The inherent challenge with a dependency on senior levels of grant funding is that they are often application based, competitive and oversubscribed. These challenges are exacerbated by the limited local government staff capacity needed to apply for these grants. Block funded grant programs (generally restrict to capital and planning expenses) like the Northern Capital and Planning Grant, or the Growing Communities Fund are one-off initiatives. Further, grants are project specific and do not always align with community priorities. Neither application-based infrastructure programs nor one-off grant programs are conducive to supporting long term infrastructure planning.
While the Province is projecting significant industrial development will continue to occur in the RBA region over the next decade, RBA communities will be vital to ensuring the positive economic benefits from these future industrial investments are realized. This future industrial activity benefits not only neighboring RBA communities but also the province more generally through increased provincial taxation revenues.
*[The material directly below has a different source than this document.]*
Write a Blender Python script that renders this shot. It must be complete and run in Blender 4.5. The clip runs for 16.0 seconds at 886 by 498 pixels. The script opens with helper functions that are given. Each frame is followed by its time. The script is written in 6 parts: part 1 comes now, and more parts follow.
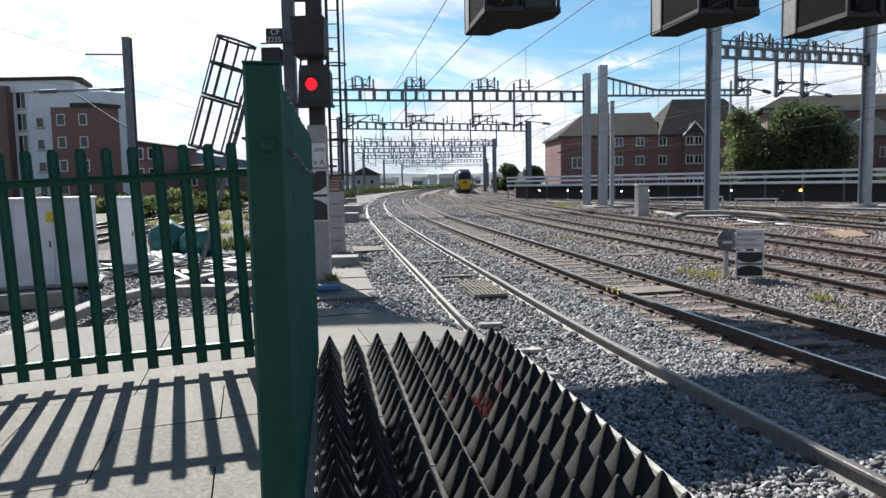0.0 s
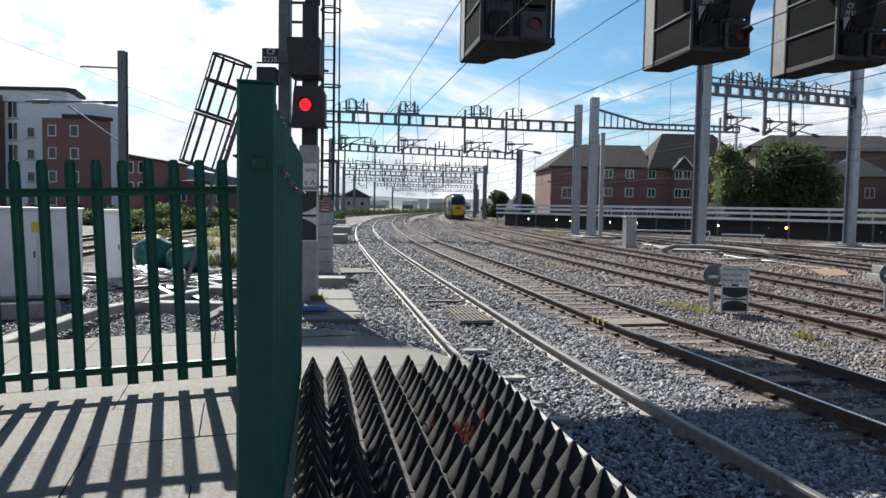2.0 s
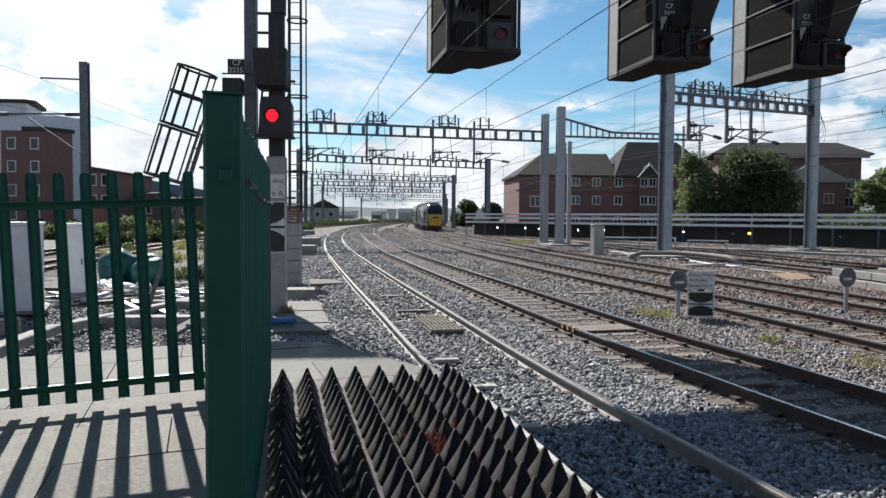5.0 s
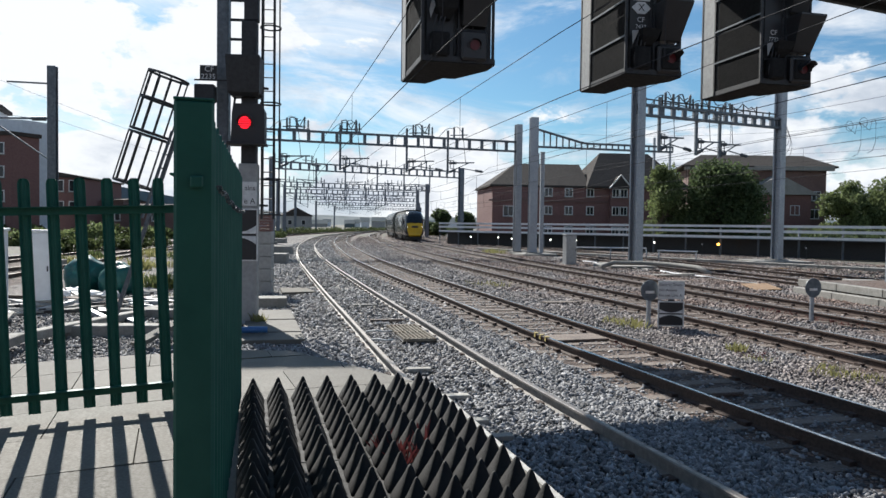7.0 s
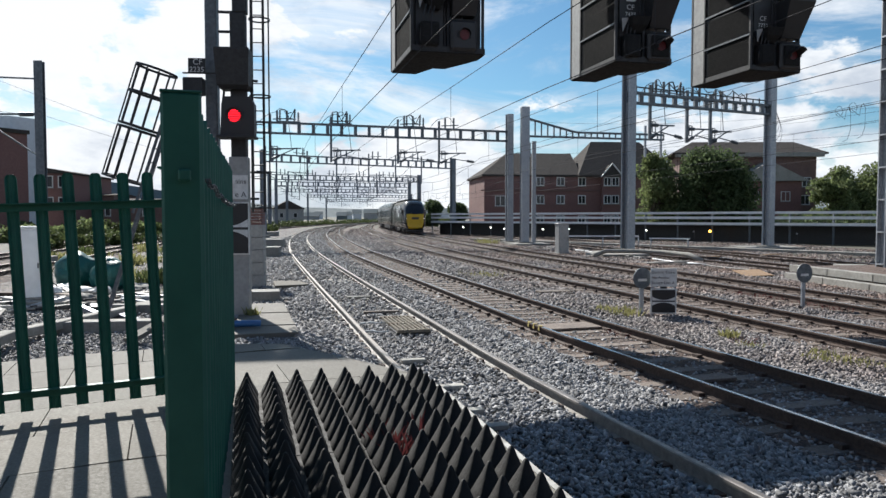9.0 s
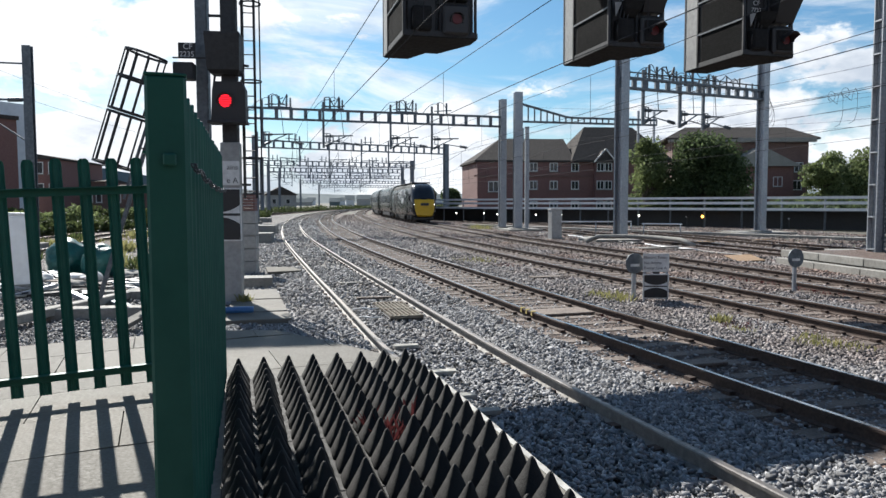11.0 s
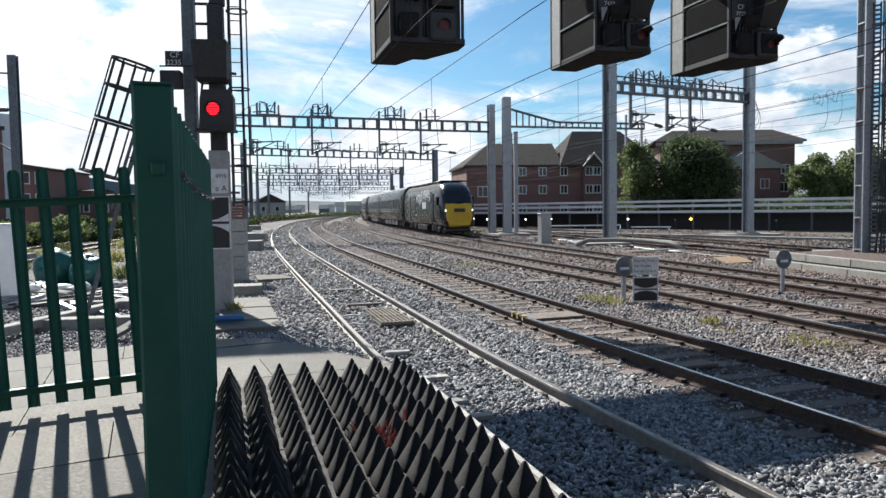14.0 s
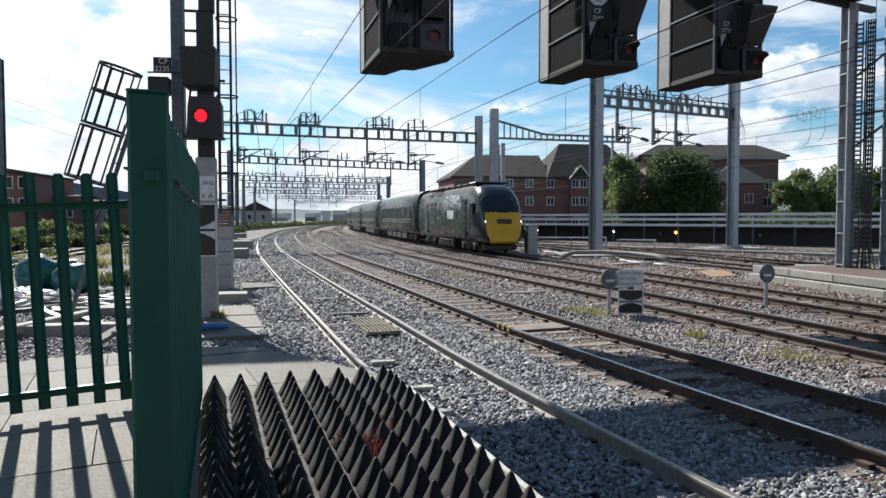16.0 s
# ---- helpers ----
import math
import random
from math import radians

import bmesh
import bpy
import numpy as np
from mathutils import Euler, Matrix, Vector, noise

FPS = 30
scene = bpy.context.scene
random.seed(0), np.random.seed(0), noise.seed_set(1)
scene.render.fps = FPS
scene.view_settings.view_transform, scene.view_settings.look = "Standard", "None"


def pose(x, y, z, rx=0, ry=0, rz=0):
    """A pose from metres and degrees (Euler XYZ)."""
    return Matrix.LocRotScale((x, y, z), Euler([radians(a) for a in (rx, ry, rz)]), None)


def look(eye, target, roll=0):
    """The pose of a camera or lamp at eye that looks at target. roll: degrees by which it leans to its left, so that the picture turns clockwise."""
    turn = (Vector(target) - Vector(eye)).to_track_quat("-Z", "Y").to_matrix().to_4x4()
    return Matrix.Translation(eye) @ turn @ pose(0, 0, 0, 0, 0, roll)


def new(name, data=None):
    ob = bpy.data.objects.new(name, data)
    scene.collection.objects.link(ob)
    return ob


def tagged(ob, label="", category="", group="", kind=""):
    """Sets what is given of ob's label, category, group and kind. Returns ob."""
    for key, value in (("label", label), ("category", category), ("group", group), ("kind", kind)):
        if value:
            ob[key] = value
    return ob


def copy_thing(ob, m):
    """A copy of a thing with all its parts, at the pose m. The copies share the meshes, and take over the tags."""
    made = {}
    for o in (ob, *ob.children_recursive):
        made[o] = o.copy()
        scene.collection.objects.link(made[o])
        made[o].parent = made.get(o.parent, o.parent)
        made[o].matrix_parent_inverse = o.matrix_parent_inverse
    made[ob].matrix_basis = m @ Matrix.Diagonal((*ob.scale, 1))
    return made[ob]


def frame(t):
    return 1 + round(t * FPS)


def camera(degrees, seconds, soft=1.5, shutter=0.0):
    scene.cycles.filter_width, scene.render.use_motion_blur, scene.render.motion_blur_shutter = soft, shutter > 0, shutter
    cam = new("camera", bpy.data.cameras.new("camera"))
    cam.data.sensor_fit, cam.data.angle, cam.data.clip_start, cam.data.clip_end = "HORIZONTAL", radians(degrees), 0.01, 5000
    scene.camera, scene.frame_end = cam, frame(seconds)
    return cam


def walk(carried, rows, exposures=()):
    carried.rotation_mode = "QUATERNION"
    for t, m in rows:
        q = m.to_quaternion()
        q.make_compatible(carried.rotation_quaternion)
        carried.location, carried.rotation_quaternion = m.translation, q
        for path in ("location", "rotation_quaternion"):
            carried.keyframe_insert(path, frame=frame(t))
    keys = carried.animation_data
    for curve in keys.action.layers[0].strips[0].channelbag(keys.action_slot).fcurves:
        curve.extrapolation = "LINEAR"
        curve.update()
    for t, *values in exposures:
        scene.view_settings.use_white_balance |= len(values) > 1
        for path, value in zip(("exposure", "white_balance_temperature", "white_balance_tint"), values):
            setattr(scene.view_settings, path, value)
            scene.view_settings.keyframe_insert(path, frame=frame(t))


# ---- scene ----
# camera: hand-held at the end of a station platform, turning slowly
cam = camera(63.0, 16.0)
PATH = [
    (0.0, -0.0078, 0.0030, 2.2020, 84.686, 1.084, 0.207),
    (0.5, -0.0064, 0.0027, 2.2030, 85.083, 1.170, 0.159),
    (1.0, -0.0076, 0.0046, 2.2038, 85.852, 1.019, 0.012),
    (1.5, -0.0071, 0.0021, 2.2039, 86.237, 0.217, -0.251),
    (2.0, -0.0061, -0.0003, 2.2018, 86.645, -1.026, -0.590),
    (2.5, -0.0051, 0.0021, 2.2020, 86.756, -1.059, -1.067),
    (3.0, -0.0064, 0.0011, 2.2013, 86.914, -0.774, -1.450),
    (3.5, -0.0068, -0.0032, 2.2004, 86.969, -0.474, -1.754),
    (4.0, -0.0037, -0.0070, 2.2015, 87.074, -0.231, -2.176),
    (6.5, -0.0049, -0.0125, 2.2001, 88.036, -0.863, -4.537),
    (7.0, -0.0043, -0.0089, 2.2011, 88.169, -0.774, -5.138),
    (7.5, -0.0027, -0.0101, 2.2007, 88.206, -0.668, -5.444),
    (8.0, -0.0030, -0.0087, 2.2001, 88.108, -0.455, -5.641),
    (8.5, -0.0009, -0.0100, 2.1993, 87.884, -0.178, -5.791),
    (9.0, -0.0012, -0.0011, 2.2000, 87.447, 0.028, -5.746),
    (9.5, 0.0108, 0.0088, 2.1969, 87.004, 0.240, -5.909),
    (12.0, 0.0078, 0.0088, 2.1978, 86.241, 0.075, -6.480),
    (12.5, 0.0093, 0.0057, 2.1969, 86.249, 0.245, -6.546),
    (13.0, 0.0086, 0.0083, 2.1971, 86.331, 0.449, -6.656),
    (13.5, 0.0085, 0.0050, 2.1979, 86.603, 0.637, -6.848),
    (14.0, 0.0094, 0.0063, 2.1982, 86.759, 0.788, -7.105),
    (14.5, 0.0085, 0.0093, 2.1978, 86.993, 0.592, -7.201),
    (15.0, 0.0065, 0.0104, 2.1981, 87.255, 0.339, -7.367),
    (15.5, 0.0082, 0.0067, 2.1990, 87.433, 0.141, -7.619),
    (16.0, -0.0036, -0.0078, 2.1993, 87.563, 0.023, -8.162),
]
walk(cam, [(t, pose(x, y, z, rx, ry, rz)) for t, x, y, z, rx, ry, rz in PATH],
     exposures=((0, 0.93), (2, 0.85), (4.2, 0.77), (7, 0.74), (9.5, 0.77), (12, 0.91), (14.5, 0.89), (16, 0.88)))

# ---- world, sun, exposure ----
SUN_EL, SUN_AZ = radians(37.5), radians(-22.0)      # azimuth from +y towards +x
scene.view_settings.use_white_balance = True
scene.view_settings.white_balance_temperature = 6150
scene.view_settings.white_balance_tint = 10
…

The long-term prognosis of local government financial challenges in the RBA region are not projected to change. The current challenges with a small property tax base, borrowing limits (due to smaller tax bases) and lack of development finance revenues are projected to continue through the next decade. In general, the region will continue to be reliant on senior levels of government grant funding to meet current and future infrastructure needs of the region without another source of revenue to address the growing needs of an industrial developing region. Current cost estimates regarding infrastructure debt in the region are in the billions.
Local governments are responsible for providing services that are crucial for the sustainability and livability of their communities, including:
Land use planning, parks and recreation programming, police and first responders, social welfare programs, and many other important services
Development and maintenance of local infrastructure like roads, airports, public buildings, recreational and other facilities as well as sewer and water systems
Fostering the economic, social and environmental well-being of their communities
Development imposes significant costs on local governments but usually does not increase revenues or distribute them proportionately. As a result, local taxpayers face higher property taxes while levels of service and quality of infrastructure deteriorate, reducing community sustainability and livability. It’s time to reverse that.
Northwest communities need economic activity, including major projects, to be sustainable. The RBA is committed to using new funding to encourage and support economic growth in the region.
We are not seeking to impose any additional costs on business in the region, whether big or small.
The incremental revenue from new major project activity in the Northwest that goes to the provincial government is more than sufficient to allow the provincial government to support the Northwest in creating sustainable communities while still making an enormous contribution to BC government general revenue.
The province is focused on supporting development that creates good-paying jobs and sustainable communities. The RBA needs help from the province to build the necessary physical infrastructure (roads, bridges, sewer and water, etc.) to support resource development and the social infrastructure to ensure Northwest communities are places where workers and their families can thrive.